Newbie questions: use DeepSpeech for voice transcribe, ds_ctcdecoder, thanks

Junyong_You · June 30, 2021, 4:31pm

Dear all, I am very new to DeepSpeech, and just started playing something. I have installed DeepSpeech v0.9.3 on Win10-GPU, and downloaded the pretrained model file. I have read the document carefully, but I still have two simple questions.

I wrote simple script:

from deepspeech import Model

def audio2text():
    model_path = "D:\Downloads\deepspeech-0.9.3-models.pbmm"
    audio_file = "D:\Downloads\audio-0.9.3.tar\audio\2830-3980-0043.wav"

    audio_buffer = ?(audio_file)

    model = Model(model_path)
    text = model.stt(audio_buffer)

if __name__ == '__main__':
    audio2text()

I just want to see if it is possible to convert audio to text.
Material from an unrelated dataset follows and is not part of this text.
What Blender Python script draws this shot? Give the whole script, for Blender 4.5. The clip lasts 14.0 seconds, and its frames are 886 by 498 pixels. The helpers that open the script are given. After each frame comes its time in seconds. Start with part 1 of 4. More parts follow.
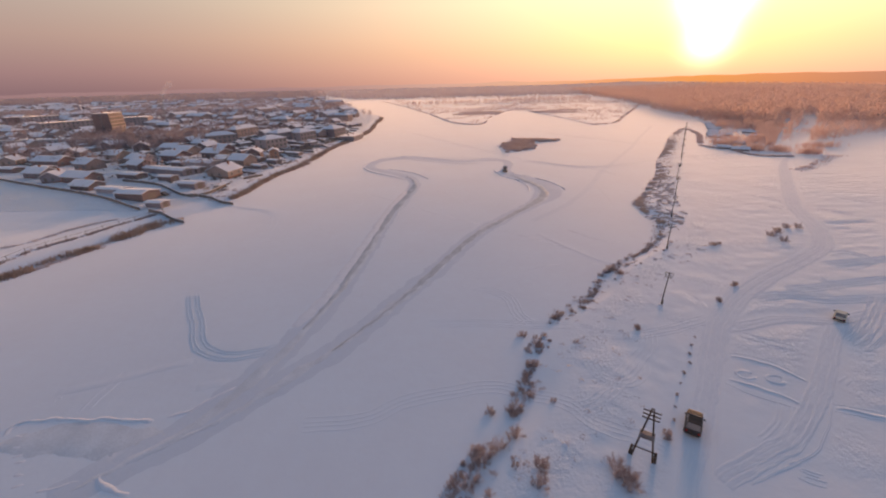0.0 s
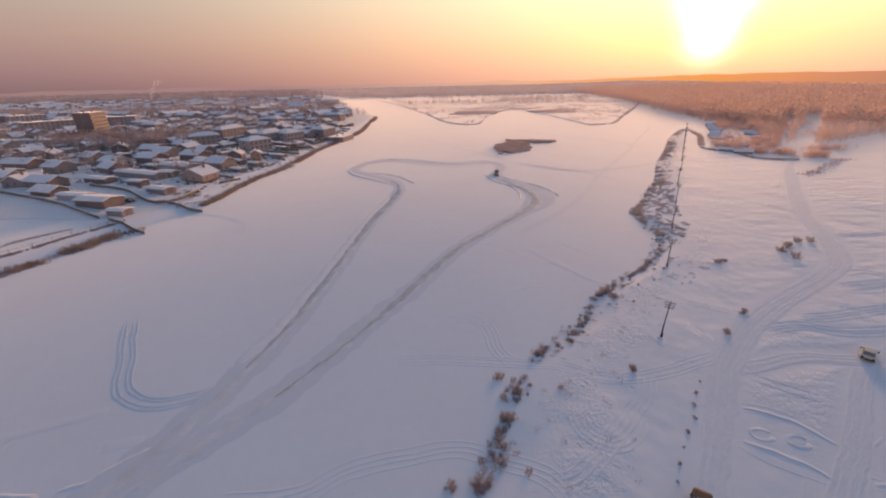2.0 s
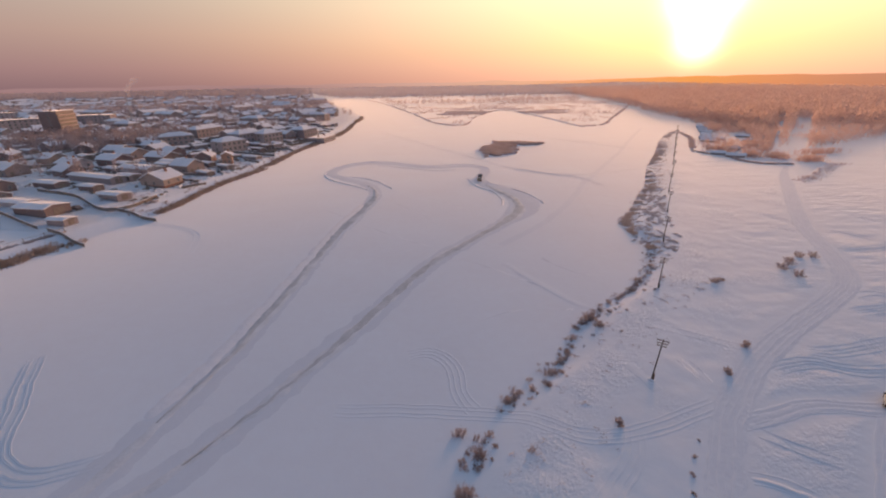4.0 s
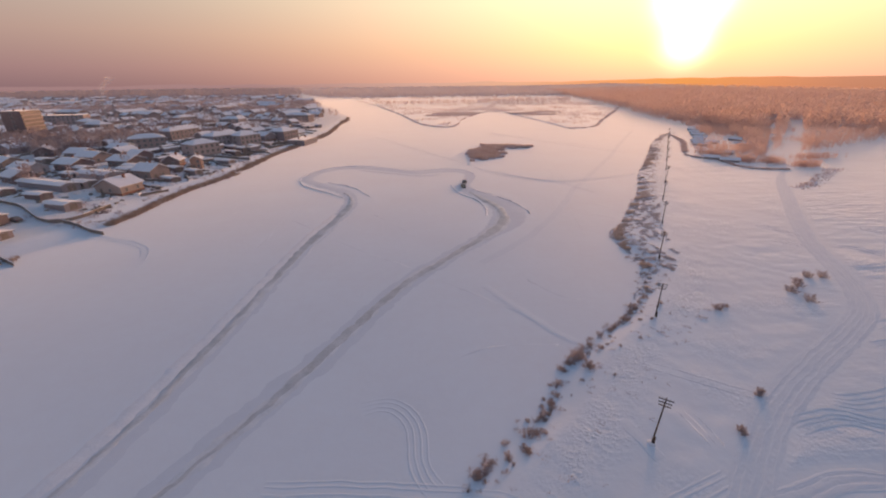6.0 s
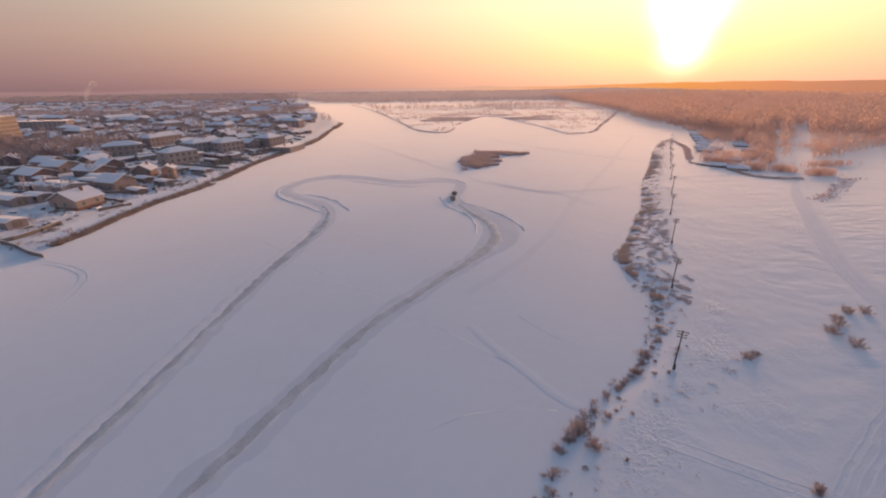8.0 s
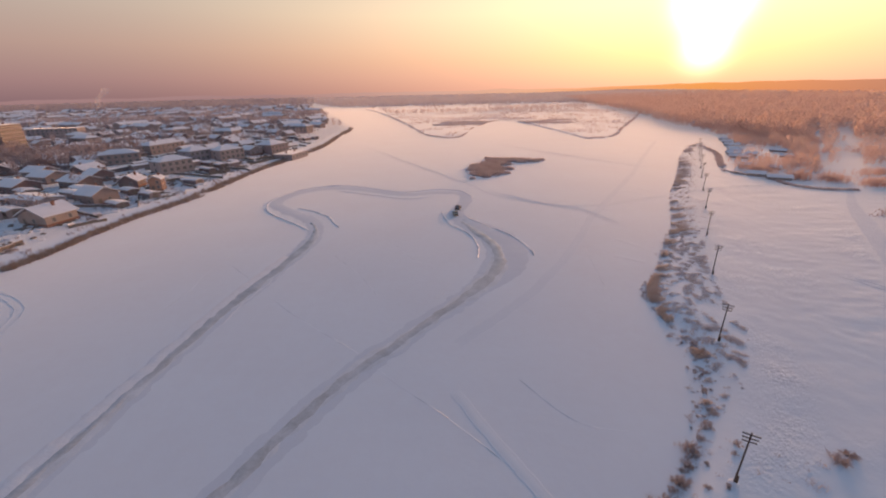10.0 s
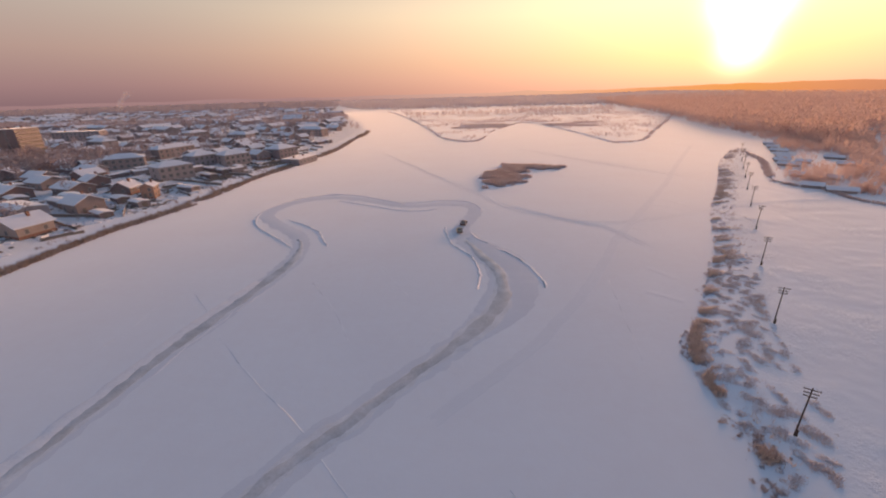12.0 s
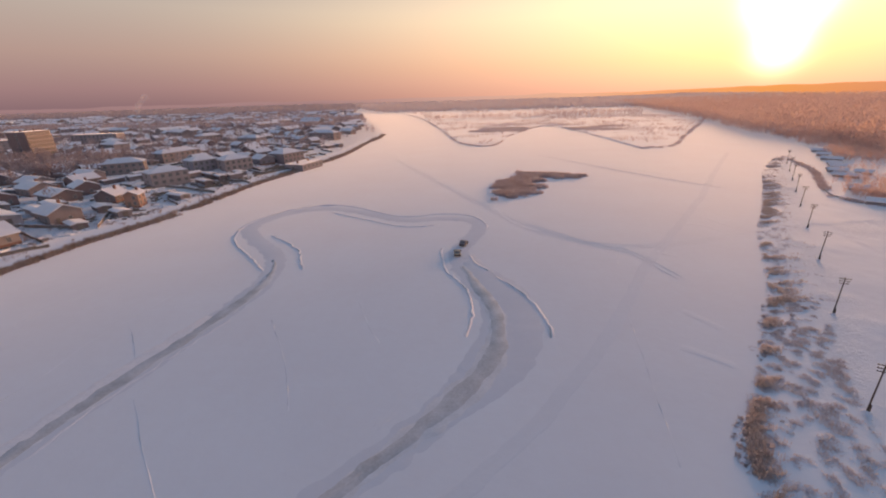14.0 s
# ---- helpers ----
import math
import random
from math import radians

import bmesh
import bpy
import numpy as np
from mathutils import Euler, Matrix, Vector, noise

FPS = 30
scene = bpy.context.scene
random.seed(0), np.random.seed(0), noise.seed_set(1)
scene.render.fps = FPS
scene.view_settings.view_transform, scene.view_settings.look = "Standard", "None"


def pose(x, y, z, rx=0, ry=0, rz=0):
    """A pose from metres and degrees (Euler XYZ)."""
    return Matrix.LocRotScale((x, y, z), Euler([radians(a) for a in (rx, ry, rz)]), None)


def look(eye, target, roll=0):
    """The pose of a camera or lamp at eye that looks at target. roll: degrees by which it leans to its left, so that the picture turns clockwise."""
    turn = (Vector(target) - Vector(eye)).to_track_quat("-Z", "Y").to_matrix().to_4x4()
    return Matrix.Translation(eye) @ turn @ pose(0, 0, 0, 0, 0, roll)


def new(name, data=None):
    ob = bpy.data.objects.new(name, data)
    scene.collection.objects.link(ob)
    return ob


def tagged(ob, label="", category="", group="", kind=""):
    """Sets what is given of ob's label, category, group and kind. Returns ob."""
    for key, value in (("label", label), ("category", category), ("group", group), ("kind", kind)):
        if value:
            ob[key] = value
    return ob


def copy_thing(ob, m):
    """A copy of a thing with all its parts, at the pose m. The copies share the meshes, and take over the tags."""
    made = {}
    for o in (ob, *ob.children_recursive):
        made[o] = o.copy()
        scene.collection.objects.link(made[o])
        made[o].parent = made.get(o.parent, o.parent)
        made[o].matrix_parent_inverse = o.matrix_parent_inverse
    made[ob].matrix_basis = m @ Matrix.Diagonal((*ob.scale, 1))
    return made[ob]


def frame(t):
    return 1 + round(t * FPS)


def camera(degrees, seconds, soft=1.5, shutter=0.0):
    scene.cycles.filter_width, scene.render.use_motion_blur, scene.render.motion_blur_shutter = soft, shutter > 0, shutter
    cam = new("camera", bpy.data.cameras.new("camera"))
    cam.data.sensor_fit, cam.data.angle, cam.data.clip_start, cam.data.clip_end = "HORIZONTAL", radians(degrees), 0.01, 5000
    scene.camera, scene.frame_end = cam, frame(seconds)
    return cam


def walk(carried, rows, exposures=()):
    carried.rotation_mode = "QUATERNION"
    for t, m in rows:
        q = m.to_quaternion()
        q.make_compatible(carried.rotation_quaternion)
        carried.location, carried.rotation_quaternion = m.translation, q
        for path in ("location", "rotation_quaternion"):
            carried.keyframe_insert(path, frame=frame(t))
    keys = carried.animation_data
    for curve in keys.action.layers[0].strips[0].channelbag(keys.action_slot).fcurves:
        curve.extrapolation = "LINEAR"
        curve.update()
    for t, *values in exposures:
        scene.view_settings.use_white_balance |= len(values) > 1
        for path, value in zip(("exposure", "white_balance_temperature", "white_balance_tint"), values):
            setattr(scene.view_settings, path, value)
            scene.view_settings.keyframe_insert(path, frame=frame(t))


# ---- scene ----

As stt takes a 16-bit, mono raw audio signal, can anybody tell me how to read an audio file (e.g., wav) into audio_buffer in the method above?

I also want to fine-tune a pretrained model, and I think I need to use training.deepspeech_training.train script. However, there is an import issue with from ds_ctcdecoder import ctc_beam_search_decoder, Scorer , and I don’t have the ds_ctcdecoder module. I guess this might be due to installation on Windows. I tried to search from old issues, but didn’t find the answers.

Thank you very much for your kind help.

lissyx · June 30, 2021, 4:34pm

training on windows is not supported, but ctcdecoder should be available: https://pypi.org/project/ds-ctcdecoder/0.9.3/#files

then again, it depends on python version. Since you provided no info, we can’t help.

Please have a look at the examples and native_client/python/client.py

Junyong_You · June 30, 2021, 4:40pm

Thanks a lot for the information. Sorry I didn’t really study the guidance before posting the question. After studying the discourse threads, I have already solved the 2nd question. Thank you very much.